Beginning with late 18th century literature, including Joseph Le Fanu’s “Carmilla,” Hackenberg said the class tries to fit in 150 years of vampire literature and pop culture in one semester-long class.

“I know the class is popular among students,” Kohn said. “I guess vampires never really do die.”

Kohn, who has been teaching at SF State since the 1970s, added that it is not very difficult for a professor to propose a new course.

It begins with the faculty, in one’s own program, Kohn said, adding that the course proposal will then go to the department chair, then to the Humanities Council, and then to the administration for approval before it may be offered.

“She chooses interesting material, and always engages her students in what she is presenting,” Kohn said of Hackenberg's class.
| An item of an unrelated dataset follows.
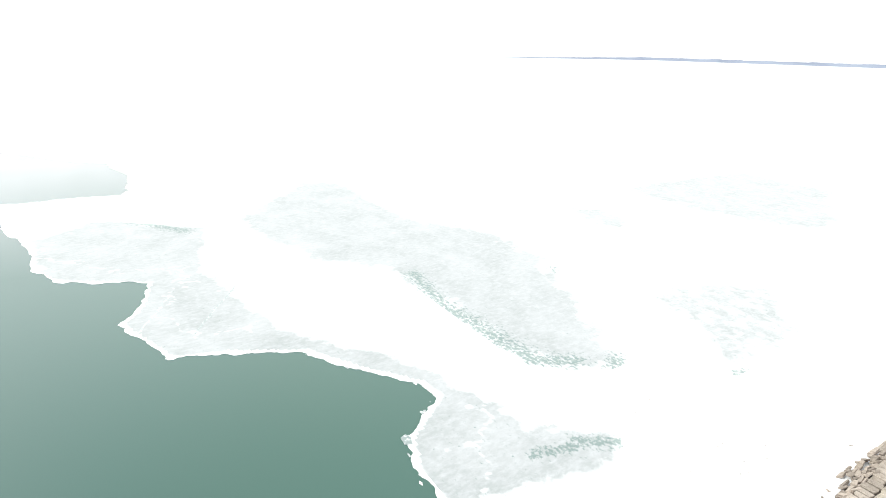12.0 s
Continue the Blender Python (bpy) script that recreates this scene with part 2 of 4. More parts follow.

Laura Zeiger, an English and creative writing student, said she really enjoys how the class exposes how the old, traditional literature and mythology on vampires tie into the new, 20th century take on vampires. She said Hackenberg is very to the point and animated, and that the class is well taught.

Sarah Colter, 20, an American and English literature student said the class sounded really interesting, which is why she took it.

“I had never before seen anything like it,” Colter said. “I really like learning about how vampires in films relate back to the original stories.”

Kwame Phillips-Solomon, 25, who is taking the class because he thought the subject matter sounded very interesting, said he enjoyed Hackenberg's viewpoints on vampires.

“Her take on the archetypes and what they mean were what I found interesting,” said Phillips-Solomon, an electrical engineering student. “She thinks of the literature, which was written during a specific time period, as a type of commentary, that the literature reflects the society of that time.”